▸ **Given exercise**
Using the data below, return the stretch from the line that contains "q.make_compatible(carried.rotation_quaternion)" through the line that contains "keys = carried.animation_data", both included, exactly as it stands and nothing beyond it.

▸ **Source material**
>> begin

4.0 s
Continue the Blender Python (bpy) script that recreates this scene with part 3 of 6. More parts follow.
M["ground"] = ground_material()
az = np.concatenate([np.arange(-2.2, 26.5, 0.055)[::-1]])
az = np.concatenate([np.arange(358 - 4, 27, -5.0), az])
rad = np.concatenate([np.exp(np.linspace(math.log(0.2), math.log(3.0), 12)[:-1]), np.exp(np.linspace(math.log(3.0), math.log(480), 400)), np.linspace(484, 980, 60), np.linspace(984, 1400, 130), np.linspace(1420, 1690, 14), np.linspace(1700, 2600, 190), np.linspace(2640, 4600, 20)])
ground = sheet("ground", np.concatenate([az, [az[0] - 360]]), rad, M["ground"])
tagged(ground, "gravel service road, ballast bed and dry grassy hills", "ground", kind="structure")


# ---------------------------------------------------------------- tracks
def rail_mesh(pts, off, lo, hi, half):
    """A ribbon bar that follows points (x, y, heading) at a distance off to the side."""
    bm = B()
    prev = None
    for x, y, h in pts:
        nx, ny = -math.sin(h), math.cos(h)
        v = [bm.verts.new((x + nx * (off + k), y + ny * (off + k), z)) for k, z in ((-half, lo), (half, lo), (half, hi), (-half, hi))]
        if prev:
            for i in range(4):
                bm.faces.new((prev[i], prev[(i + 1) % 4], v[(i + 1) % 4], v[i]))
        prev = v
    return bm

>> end
>> begin

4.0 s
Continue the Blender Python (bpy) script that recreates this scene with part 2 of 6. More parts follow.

>> end
>> begin

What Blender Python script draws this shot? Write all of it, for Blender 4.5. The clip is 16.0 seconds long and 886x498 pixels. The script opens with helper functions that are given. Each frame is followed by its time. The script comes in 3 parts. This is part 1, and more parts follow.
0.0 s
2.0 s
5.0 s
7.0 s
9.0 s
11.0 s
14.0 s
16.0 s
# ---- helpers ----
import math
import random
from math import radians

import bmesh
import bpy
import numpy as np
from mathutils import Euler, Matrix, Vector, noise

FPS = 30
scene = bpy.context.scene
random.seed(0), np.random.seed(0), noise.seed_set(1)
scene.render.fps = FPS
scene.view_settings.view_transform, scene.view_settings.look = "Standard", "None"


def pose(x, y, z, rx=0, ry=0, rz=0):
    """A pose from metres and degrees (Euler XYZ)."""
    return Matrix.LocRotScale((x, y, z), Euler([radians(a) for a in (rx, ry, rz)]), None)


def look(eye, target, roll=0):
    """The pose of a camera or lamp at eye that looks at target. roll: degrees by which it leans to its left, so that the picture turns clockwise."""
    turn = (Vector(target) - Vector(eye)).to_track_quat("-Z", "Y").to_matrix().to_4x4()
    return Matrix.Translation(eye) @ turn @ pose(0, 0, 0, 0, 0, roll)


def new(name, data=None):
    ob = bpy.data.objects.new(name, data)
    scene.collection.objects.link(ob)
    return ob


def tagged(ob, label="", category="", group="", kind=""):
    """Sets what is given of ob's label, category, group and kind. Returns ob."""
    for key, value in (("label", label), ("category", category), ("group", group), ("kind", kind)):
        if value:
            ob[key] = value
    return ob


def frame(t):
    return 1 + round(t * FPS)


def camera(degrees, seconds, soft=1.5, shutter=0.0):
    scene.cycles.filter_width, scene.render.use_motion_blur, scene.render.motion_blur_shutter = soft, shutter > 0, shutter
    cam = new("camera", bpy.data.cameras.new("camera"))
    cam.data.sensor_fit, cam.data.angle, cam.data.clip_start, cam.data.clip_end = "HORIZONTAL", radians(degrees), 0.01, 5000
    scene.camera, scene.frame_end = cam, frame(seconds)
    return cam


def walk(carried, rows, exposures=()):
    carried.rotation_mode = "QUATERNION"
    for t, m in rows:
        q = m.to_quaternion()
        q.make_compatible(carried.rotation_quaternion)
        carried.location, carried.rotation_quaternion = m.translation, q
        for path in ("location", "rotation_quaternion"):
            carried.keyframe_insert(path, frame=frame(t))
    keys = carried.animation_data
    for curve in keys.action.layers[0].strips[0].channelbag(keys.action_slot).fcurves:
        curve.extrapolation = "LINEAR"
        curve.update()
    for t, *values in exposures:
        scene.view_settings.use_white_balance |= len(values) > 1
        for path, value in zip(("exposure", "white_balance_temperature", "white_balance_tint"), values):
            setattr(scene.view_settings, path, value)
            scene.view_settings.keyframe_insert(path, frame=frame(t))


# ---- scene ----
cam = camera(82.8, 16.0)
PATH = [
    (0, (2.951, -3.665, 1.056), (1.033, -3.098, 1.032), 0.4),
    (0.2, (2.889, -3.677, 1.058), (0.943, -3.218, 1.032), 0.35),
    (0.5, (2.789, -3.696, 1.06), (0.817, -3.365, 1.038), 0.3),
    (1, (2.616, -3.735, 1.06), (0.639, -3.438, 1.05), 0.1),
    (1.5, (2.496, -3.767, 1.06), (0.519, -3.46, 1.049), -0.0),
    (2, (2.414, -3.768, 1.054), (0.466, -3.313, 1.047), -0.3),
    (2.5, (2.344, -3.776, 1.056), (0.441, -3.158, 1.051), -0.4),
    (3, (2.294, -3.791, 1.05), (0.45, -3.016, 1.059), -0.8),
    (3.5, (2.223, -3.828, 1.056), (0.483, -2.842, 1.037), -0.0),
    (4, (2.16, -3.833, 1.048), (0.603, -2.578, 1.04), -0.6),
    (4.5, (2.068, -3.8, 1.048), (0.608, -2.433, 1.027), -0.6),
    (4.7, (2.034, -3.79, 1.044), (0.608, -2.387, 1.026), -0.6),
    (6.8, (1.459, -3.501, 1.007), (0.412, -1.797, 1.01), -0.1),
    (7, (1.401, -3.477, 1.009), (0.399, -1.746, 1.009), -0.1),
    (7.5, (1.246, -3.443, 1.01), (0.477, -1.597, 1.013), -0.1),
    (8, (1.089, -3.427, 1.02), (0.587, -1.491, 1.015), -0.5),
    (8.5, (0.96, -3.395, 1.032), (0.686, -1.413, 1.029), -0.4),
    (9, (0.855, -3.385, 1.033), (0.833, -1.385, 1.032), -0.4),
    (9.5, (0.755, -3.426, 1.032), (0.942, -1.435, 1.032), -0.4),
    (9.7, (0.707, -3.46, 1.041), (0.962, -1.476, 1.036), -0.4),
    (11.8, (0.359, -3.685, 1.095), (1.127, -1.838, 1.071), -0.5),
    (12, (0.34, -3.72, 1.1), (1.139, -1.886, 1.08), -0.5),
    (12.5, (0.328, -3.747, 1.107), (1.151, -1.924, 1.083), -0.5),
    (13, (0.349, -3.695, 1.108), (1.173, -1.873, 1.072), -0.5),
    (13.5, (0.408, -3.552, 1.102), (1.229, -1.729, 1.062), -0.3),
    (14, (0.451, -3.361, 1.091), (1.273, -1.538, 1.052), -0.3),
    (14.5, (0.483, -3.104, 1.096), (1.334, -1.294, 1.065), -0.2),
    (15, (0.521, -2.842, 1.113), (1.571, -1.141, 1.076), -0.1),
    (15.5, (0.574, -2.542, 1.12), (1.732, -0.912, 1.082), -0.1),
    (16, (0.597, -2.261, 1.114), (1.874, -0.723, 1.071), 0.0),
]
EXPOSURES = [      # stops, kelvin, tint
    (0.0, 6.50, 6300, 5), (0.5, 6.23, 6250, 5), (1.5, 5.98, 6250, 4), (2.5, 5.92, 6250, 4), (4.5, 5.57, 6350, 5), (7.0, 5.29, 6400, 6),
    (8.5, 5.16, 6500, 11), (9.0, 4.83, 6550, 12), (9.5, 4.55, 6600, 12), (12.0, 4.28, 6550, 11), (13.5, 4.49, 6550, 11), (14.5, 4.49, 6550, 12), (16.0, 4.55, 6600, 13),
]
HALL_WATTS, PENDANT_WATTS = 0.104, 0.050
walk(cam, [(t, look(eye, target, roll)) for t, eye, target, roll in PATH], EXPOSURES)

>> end

▸ **Solution to the exercise**
        q.make_compatible(carried.rotation_quaternion)
        carried.location, carried.rotation_quaternion = m.translation, q
        for path in ("location", "rotation_quaternion"):
            carried.keyframe_insert(path, frame=frame(t))
    keys = carried.animation_data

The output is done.